Blown hate-crime case

Vandalism: State's attorney's office failed to ensure that key witnesses would appear in court.

January 05, 2001

WHEN LOCAL jurisdictions established programs to protect victims and witnesses before and during trials, they turned to Anne Arundel County.

The Anne Arundel state's attorney's office was the pioneer in comforting nervous witnesses who take the stand.

So it was inexcusable -- and grossly negligent on the part of the state's attorney -- that two key witnesses in a sensitive racial vandalism trial never made it to court Tuesday. As a result, charges were dismissed against a man accused of placing a white hood on the statue of the late African-American legislator, Aris T. Allen, and putting Confederate flags in its hands.

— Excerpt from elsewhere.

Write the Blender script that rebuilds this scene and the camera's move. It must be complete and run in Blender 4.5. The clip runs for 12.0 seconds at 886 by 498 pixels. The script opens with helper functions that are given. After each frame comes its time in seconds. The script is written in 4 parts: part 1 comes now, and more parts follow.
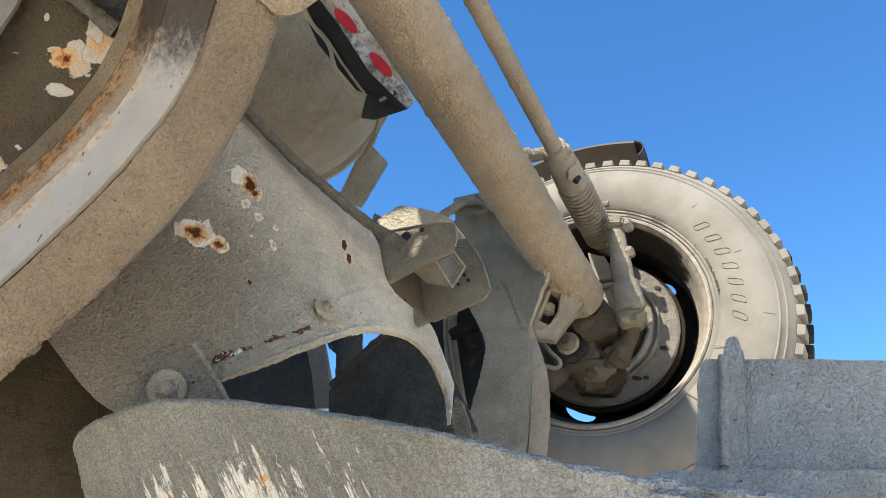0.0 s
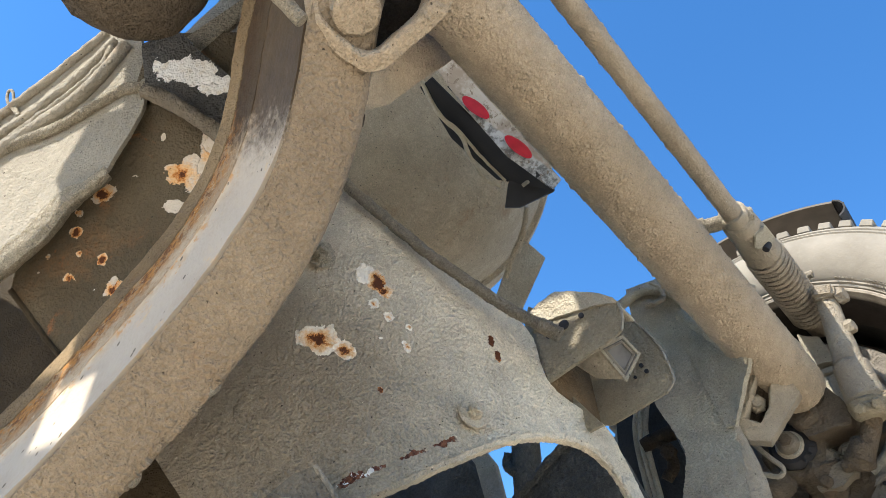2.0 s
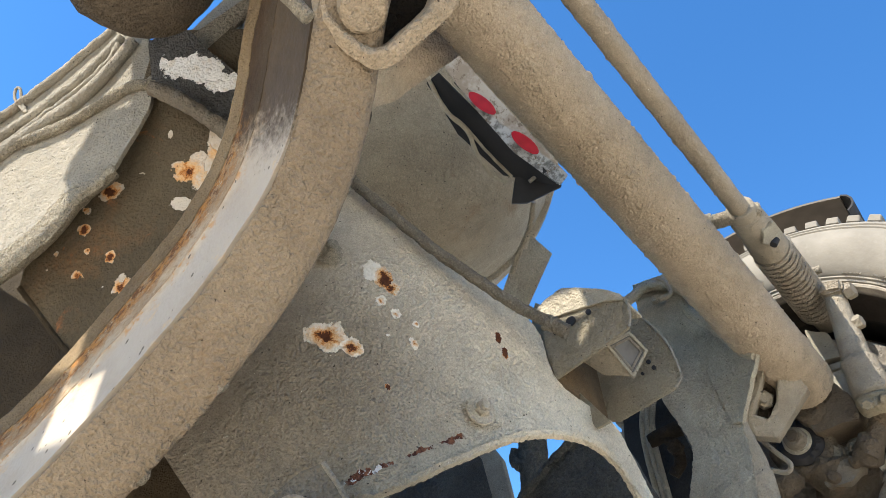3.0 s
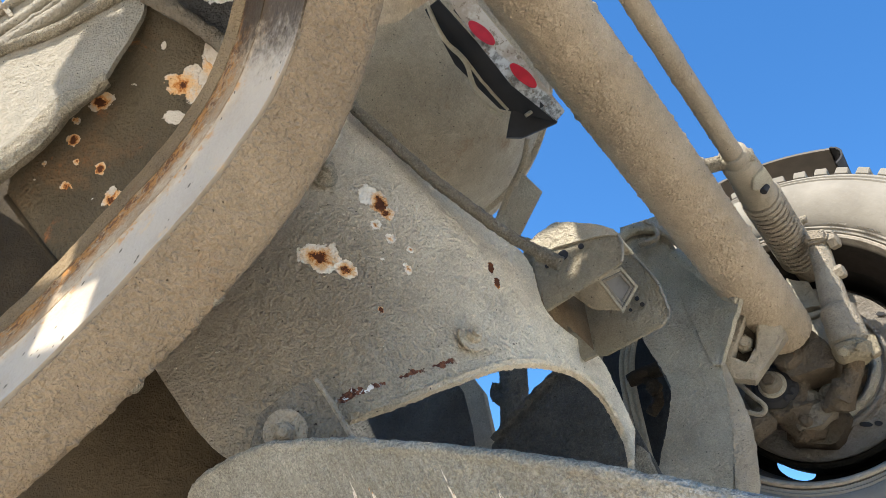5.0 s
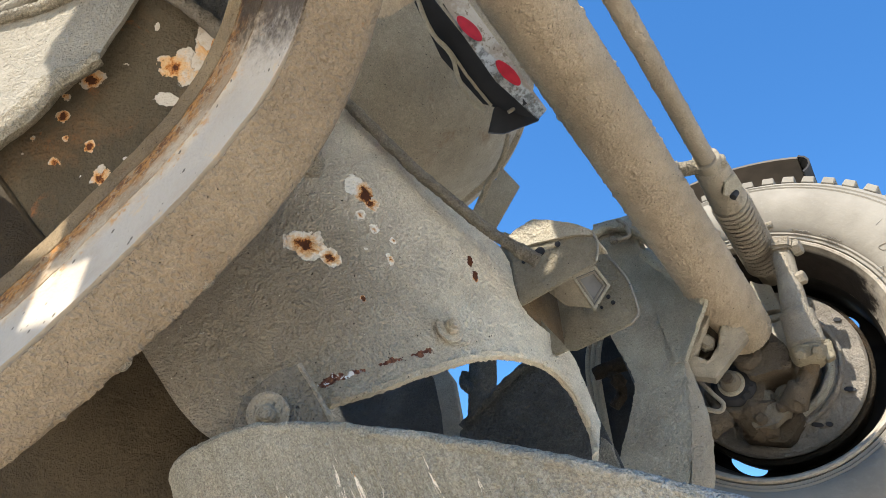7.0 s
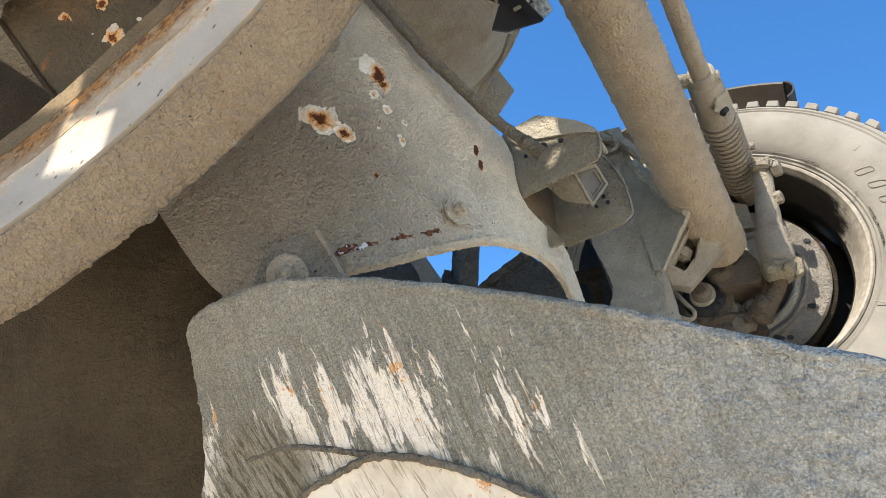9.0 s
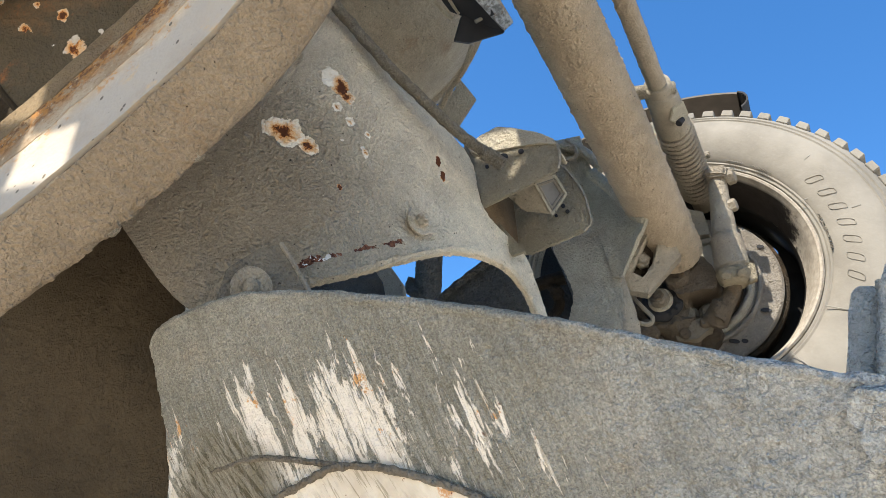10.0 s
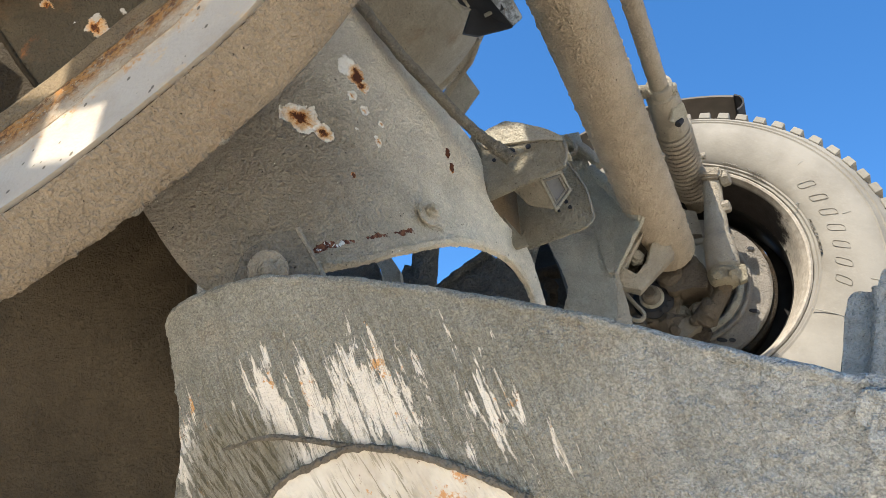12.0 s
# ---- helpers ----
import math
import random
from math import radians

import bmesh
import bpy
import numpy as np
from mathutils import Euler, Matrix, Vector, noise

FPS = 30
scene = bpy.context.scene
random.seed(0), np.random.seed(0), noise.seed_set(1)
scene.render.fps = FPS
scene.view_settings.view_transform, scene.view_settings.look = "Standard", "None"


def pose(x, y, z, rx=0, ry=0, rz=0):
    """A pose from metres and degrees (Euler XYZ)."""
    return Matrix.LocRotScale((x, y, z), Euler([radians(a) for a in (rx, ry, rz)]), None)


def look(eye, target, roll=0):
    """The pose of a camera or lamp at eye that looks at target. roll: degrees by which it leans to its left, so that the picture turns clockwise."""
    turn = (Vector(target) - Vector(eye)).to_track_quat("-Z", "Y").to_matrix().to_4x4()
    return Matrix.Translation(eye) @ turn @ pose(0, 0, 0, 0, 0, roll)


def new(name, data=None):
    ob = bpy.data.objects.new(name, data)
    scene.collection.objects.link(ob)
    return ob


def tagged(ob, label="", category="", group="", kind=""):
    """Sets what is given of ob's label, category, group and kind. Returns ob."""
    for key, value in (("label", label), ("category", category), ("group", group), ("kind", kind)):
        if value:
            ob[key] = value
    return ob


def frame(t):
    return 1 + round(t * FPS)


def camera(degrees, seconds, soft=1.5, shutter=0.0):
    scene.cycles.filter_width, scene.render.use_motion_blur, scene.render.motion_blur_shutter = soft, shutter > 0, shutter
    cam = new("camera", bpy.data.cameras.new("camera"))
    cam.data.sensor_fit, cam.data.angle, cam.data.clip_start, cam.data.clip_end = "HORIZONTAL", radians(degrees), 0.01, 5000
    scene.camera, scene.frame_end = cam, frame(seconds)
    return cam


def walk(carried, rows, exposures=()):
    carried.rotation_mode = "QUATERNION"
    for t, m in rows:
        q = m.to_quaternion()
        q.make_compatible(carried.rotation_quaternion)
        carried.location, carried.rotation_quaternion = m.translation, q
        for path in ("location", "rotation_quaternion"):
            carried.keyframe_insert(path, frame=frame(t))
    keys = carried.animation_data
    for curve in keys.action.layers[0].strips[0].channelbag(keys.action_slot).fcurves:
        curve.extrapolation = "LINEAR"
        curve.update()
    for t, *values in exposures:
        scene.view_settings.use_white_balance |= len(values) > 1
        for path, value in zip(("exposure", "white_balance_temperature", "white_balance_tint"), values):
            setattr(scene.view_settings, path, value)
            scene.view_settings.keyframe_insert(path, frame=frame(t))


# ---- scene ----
cam = camera(59.32, 12.0, 0.2)
PATH = [
    (0, (0.0000, 0.0000, 1.5000), (-0.5190, 1.1835, 2.2615), 1.58),
    (0.2, (-0.0137, 0.0348, 1.5125), (-0.5910, 1.1787, 2.2924), 0.72),
    (0.5, (-0.0265, 0.1117, 1.5282), (-0.6709, 1.2057, 2.3268), 1.04),
    (1, (-0.0239, 0.1751, 1.5460), (-0.7465, 1.1554, 2.4217), 2.54),
    (1.5, (-0.0391, 0.1848, 1.5493), (-0.7950, 1.0832, 2.4829), 4.14),
    (2, (-0.0376, 0.1852, 1.5501), (-0.7985, 1.0659, 2.4963), 4.69),
    (2.5, (-0.0438, 0.1864, 1.5501), (-0.8080, 1.0600, 2.5002), 4.93),
    (2.7, (-0.0391, 0.1826, 1.5532), (-0.8075, 1.0576, 2.4986), 4.95),
    (4.3, (-0.0371, 0.1828, 1.5422), (-0.8148, 1.0990, 2.4398), 5.07),
    (4.5, (-0.0500, 0.1994, 1.5311), (-0.8269, 1.1286, 2.4160), 5.38),
    (5, (-0.0685, 0.1863, 1.5357), (-0.8425, 1.1448, 2.3914), 5.83),
    (5.5, (-0.0588, 0.1765, 1.5384), (-0.8188, 1.1422, 2.3985), 5.94),
    (6, (-0.0617, 0.1582, 1.5377), (-0.8021, 1.1390, 2.3979), 6.36),
    (6.5, (-0.0670, 0.1509, 1.5376), (-0.7990, 1.1406, 2.3947), 6.72),
    (7, (-0.0655, 0.1503, 1.5268), (-0.7970, 1.1581, 2.3630), 6.81),
    (7.5, (-0.1010, 0.1579, 1.4786), (-0.8359, 1.2183, 2.2437), 8.16),
    (7.7, (-0.1168, 0.1495, 1.4718), (-0.8461, 1.2385, 2.2013), 9.07),
    (9.5, (-0.1223, 0.1210, 1.4613), (-0.7886, 1.2530, 2.1856), 7.05),
    (10, (-0.1104, 0.1094, 1.4616), (-0.7402, 1.2583, 2.1920), 6.32),
    (10.5, (-0.1148, 0.0970, 1.4547), (-0.7065, 1.2712, 2.1766), 6.38),
    (11, (-0.1265, 0.0725, 1.4527), (-0.7086, 1.2557, 2.1677), 7.23),
    (11.5, (-0.1381, 0.0767, 1.4477), (-0.7304, 1.2561, 2.1606), 7.78),
    (12, (-0.1347, 0.0761, 1.4494), (-0.7362, 1.2496, 2.1643), 7.77),
]
EXPOSURES = [(0, 1.38), (0.5, 1.38), (1.0, 1.5), (2.5, 1.53), (5, 1.5), (7, 1.5), (7.5, 1.5), (9.5, 1.4), (12, 1.38)]
walk(cam, [(t, look(eye, target, roll)) for t, eye, target, roll in PATH], EXPOSURES)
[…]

The witnesses had told investigators that John Mathias Exner of Crownsville admitted to vandalizing the statue. They came forward after an $8,000 reward was offered for information leading to the arrest and conviction of the culprit. But State's Attorney Frank R. Weathersbee should not have assumed that the reward would have been enough to ensure that the witnesses would appear in court.

His office, his staff and his efforts should have been the glue that made the witnesses stick to their story -- and show up in court.

The state's attorney regularly boasts that his victim and witness assistance program goes the extra mile to ensure that witnesses and victims appear. He has called the program a model for the rest of Maryland and other states. But the mishandling of the racial vandalism case suggests the program may have some holes that need mending.

It may be difficult to bring new charges without violating Mr. Exner's constitutional rights. But Mr. Weathersbee should explore every possibility to remedy his blunder in this painful case.

More important, he must do whatever's necessary to ensure this doesn't happen again.